**Description of the task**:
Leaving out the pictures, retype the lines from the beginning of the listing through the line containing "return Matrix.LocRotScale((x, y, z), Euler([radians(a)".

========

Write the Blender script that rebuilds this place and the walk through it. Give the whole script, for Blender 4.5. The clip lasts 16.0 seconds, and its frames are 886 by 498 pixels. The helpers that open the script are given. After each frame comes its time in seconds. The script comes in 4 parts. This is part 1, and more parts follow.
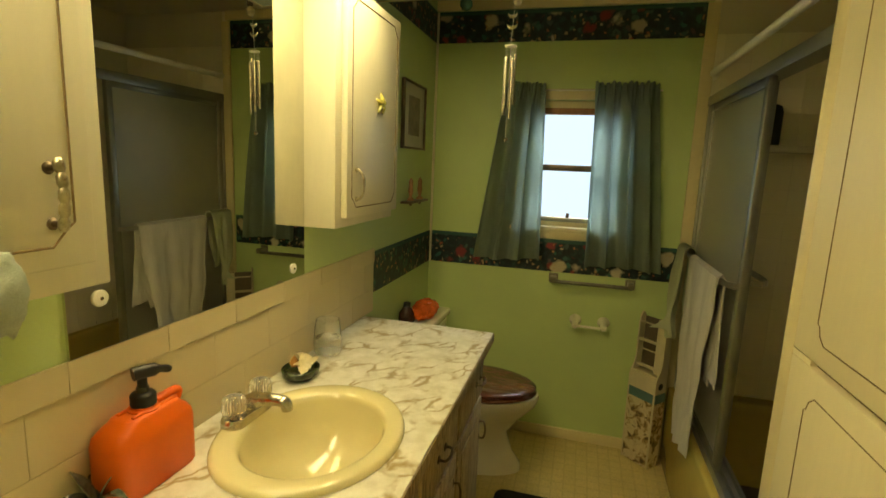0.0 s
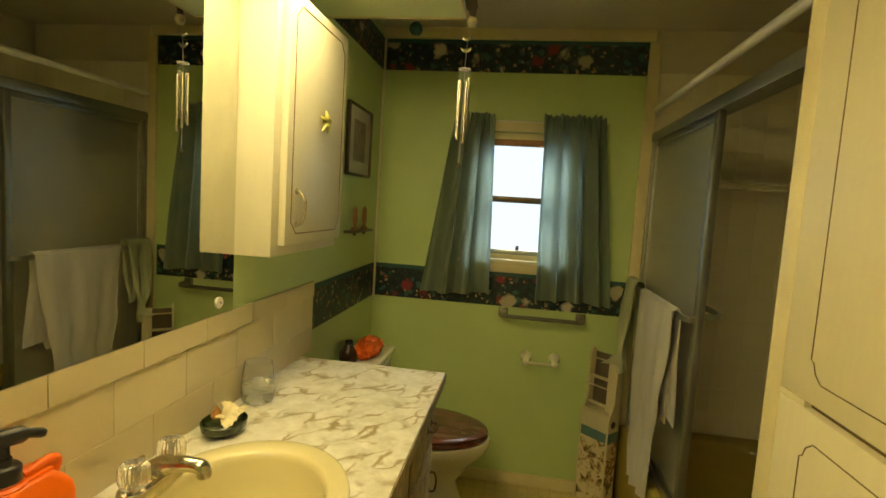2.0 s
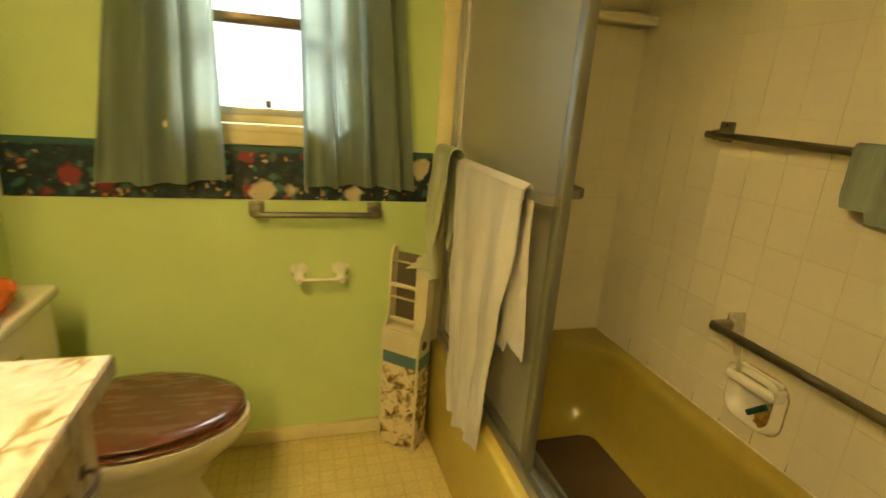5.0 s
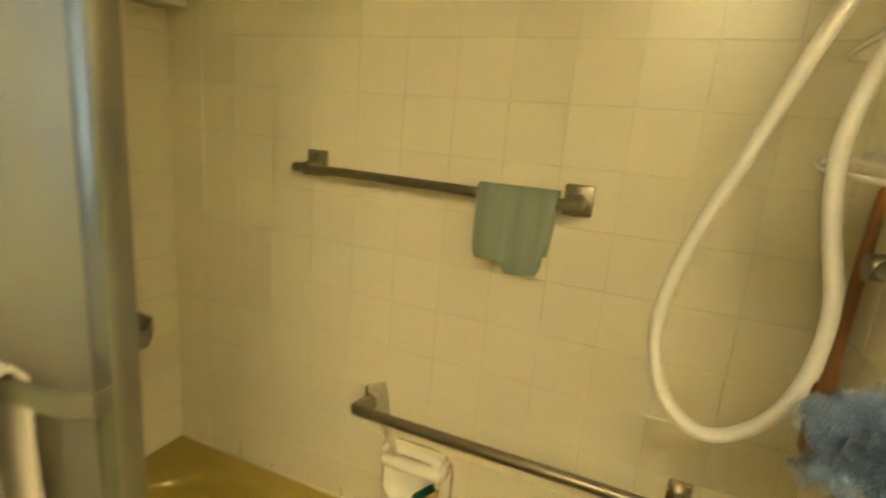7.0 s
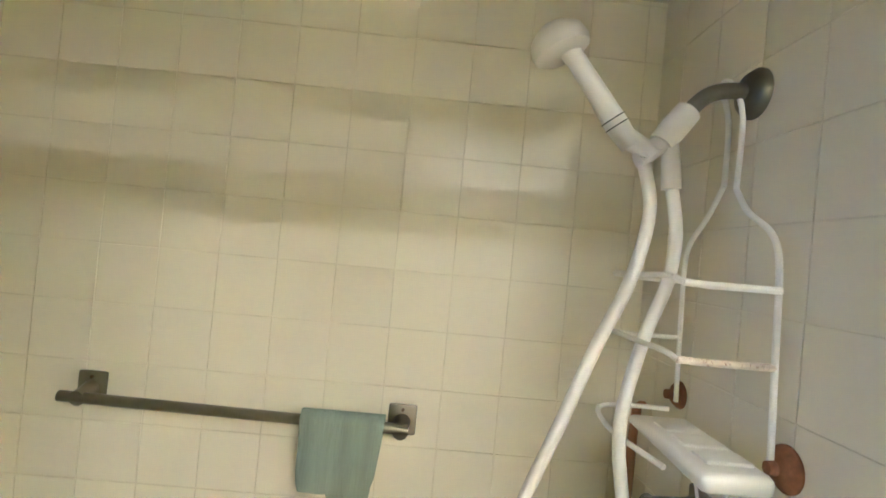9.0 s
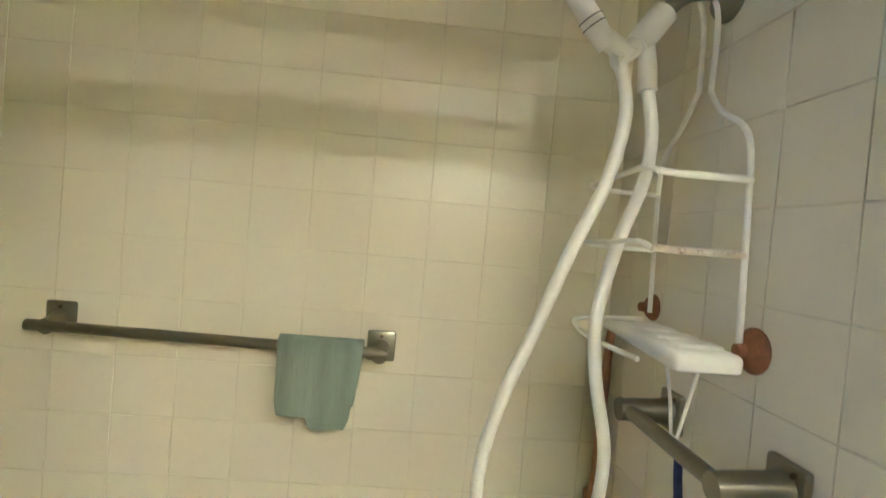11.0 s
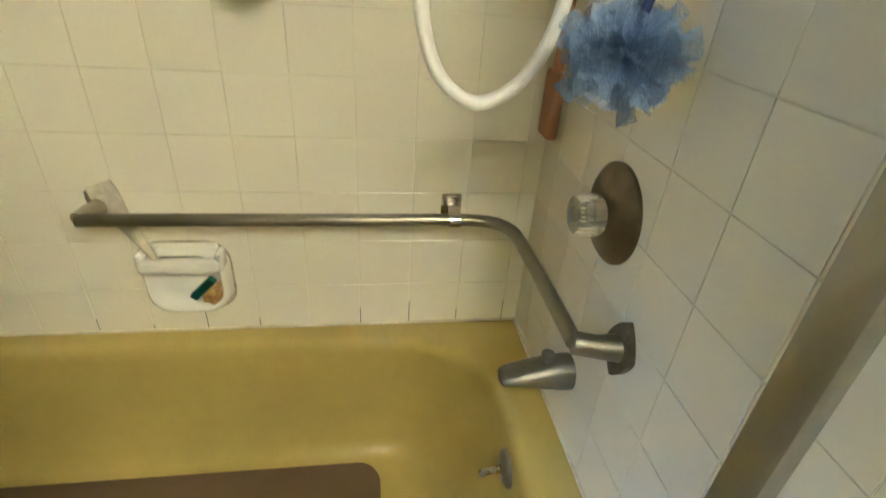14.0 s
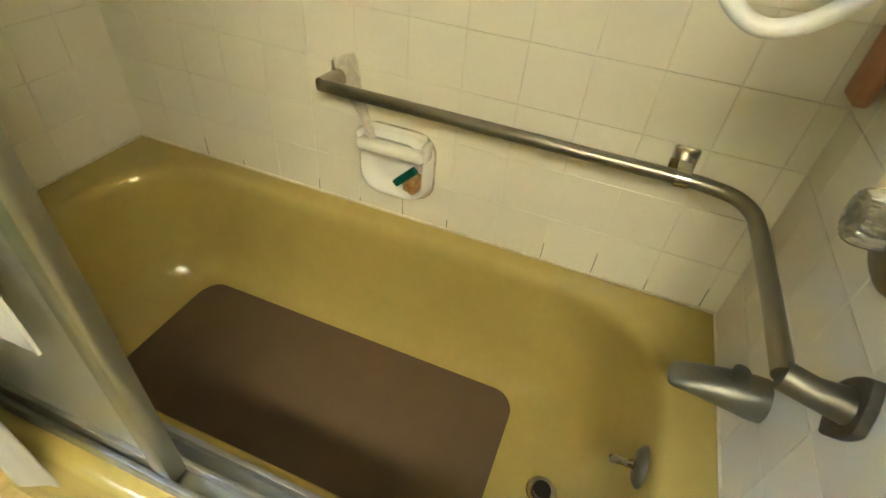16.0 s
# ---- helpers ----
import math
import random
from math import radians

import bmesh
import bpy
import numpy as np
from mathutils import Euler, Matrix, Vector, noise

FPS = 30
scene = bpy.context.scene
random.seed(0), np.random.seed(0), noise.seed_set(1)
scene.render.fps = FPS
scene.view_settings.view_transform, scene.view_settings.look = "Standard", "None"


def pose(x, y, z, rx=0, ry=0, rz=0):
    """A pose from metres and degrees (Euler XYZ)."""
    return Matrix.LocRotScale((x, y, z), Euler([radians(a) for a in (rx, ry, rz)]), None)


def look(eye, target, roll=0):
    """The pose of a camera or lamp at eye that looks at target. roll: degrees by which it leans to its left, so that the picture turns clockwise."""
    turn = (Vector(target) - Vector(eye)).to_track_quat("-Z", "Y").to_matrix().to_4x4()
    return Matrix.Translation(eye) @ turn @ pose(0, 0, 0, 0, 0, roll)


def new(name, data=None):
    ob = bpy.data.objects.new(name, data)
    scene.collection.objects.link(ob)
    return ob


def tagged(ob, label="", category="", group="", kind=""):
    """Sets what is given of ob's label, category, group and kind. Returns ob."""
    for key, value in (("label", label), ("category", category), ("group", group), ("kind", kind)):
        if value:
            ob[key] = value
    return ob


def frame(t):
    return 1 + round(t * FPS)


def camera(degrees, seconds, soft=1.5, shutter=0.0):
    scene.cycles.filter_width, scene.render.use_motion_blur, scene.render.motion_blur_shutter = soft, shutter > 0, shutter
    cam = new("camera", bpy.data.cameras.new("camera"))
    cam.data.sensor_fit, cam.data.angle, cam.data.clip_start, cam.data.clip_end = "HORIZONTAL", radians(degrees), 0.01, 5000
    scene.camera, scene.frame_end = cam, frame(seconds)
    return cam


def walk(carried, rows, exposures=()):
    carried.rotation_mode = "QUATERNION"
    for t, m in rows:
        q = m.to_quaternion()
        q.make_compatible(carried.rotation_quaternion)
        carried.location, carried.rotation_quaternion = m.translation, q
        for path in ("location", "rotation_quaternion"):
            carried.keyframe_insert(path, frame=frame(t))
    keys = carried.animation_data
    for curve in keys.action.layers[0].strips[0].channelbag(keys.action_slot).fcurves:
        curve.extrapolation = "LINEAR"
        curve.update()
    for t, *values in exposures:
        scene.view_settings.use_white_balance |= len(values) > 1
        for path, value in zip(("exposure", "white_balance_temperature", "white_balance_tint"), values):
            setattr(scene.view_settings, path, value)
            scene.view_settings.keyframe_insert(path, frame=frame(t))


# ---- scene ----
cam = camera(83.0, 16.0, soft=1.5, shutter=0.4)
PATH = [
    (0, (0.753, 0.465, 1.392), (0.237, 2.369, 1.06), 2.4),
    (0.5, (0.743, 0.489, 1.397), (0.259, 2.417, 1.177), 3.2),
    (1, (0.738, 0.489, 1.396), (0.307, 2.437, 1.247), 3.4),
    (1.5, (0.715, 0.533, 1.385), (0.361, 2.497, 1.244), 3.4),
    (2, (0.691, 0.58, 1.359), (0.401, 2.551, 1.18), 3.6),
    (2.5, (0.677, 0.631, 1.326), (0.452, 2.601, 1.06), 3.1),
    (3, (0.664, 0.669, 1.274), (0.506, 2.624, 0.885), 2.2),
    (3.2, (0.664, 0.689, 1.253), (0.585, 2.63, 0.778), 2.3),
    (5.3, (0.813, 1.503, 1.214), (1.545, 3.277, 0.65), 4.2),
    (5.5, (0.859, 1.578, 1.228), (1.725, 3.295, 0.678), 4.2),
    (6, (0.912, 1.734, 1.226), (2.223, 3.157, 0.72), 6.0),
    (6.5, (0.941, 1.825, 1.25), (2.577, 2.859, 0.747), 4.3),
    (7, (1.022, 1.873, 1.272), (2.833, 2.596, 0.829), 4.9),
    (7.5, (1.061, 1.935, 1.37), (3.019, 2.198, 1.06), 5.0),
    (8, (1.044, 1.99, 1.423), (3.032, 2.131, 1.253), 5.4),
    (8.5, (1.049, 1.959, 1.463), (3.046, 2.034, 1.374), 5.1),
    (9, (1.015, 1.966, 1.487), (3.015, 1.915, 1.509), 5.4),
    (9.2, (1.019, 1.955, 1.501), (3.018, 1.902, 1.54), 4.9),
    (11.5, (1.018, 1.954, 1.325), (3.003, 1.742, 1.194), 4.6),
    (12, (1.025, 1.932, 1.257), (2.979, 1.729, 0.878), 3.0),
    (12.5, (1.043, 1.924, 1.209), (2.941, 1.692, 0.62), 2.8),
    (13, (1.035, 1.917, 1.172), (2.886, 1.66, 0.46), 3.0),
    (13.5, (1.036, 1.918, 1.156), (2.821, 1.641, 0.298), 2.9),
    (14, (1.05, 1.897, 1.105), (2.746, 1.609, 0.084), 4.3),
    (14.5, (1.081, 1.862, 1.065), (2.697, 1.682, -0.098), 5.7),
    (15, (1.097, 1.874, 1.076), (2.648, 1.939, -0.186), 4.5),
    (15.2, (1.094, 1.844, 1.053), (2.644, 2.083, -0.187), 3.3),
    (15.5, (1.101, 1.847, 1.059), (2.602, 2.207, -0.213), 3.6),
    (16, (1.11, 1.87, 1.069), (2.553, 2.332, -0.237), 6.1),
]
EXPOSURES = [(0.0, 0.0, 6900, 1), (1.0, 0.05, 7000, 8), (1.5, 0.1, 6850, 1), (2.0, 0.12, 7250, 1), (3.2, 0.24, 6900, 1), (5.3, 1.36, 9300, 14), (6.0, 1.58, 10200, 32), (6.5, 1.66, 9500, 9), (7.2, 1.78, 6000, 9), (8.5, 2.06, 5250, 19), (9.0, 2.14, 4500, 26),
             (11.5, 1.9, 4750, 18), (12.5, 1.84, 5050, 13), (14.0, 2.1, 4750, 17), (15.4, 2.05, 5500, 4), (16.0, 2.14, 4950, 14)]
walk(cam, [(t, look(eye, target, roll)) for t, eye, target, roll in PATH], EXPOSURES)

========

**Task answer**:
Write the Blender script that rebuilds this place and the walk through it. Give the whole script, for Blender 4.5. The clip lasts 16.0 seconds, and its frames are 886 by 498 pixels. The helpers that open the script are given. After each frame comes its time in seconds. The script comes in 4 parts. This is part 1, and more parts follow.
0.0 s
2.0 s
5.0 s
7.0 s
9.0 s
11.0 s
14.0 s
16.0 s
# ---- helpers ----
import math
import random
from math import radians

import bmesh
import bpy
import numpy as np
from mathutils import Euler, Matrix, Vector, noise

FPS = 30
scene = bpy.context.scene
random.seed(0), np.random.seed(0), noise.seed_set(1)
scene.render.fps = FPS
scene.view_settings.view_transform, scene.view_settings.look = "Standard", "None"


def pose(x, y, z, rx=0, ry=0, rz=0):
    """A pose from metres and degrees (Euler XYZ)."""
    return Matrix.LocRotScale((x, y, z), Euler([radians(a) for a in (rx, ry, rz)]), None)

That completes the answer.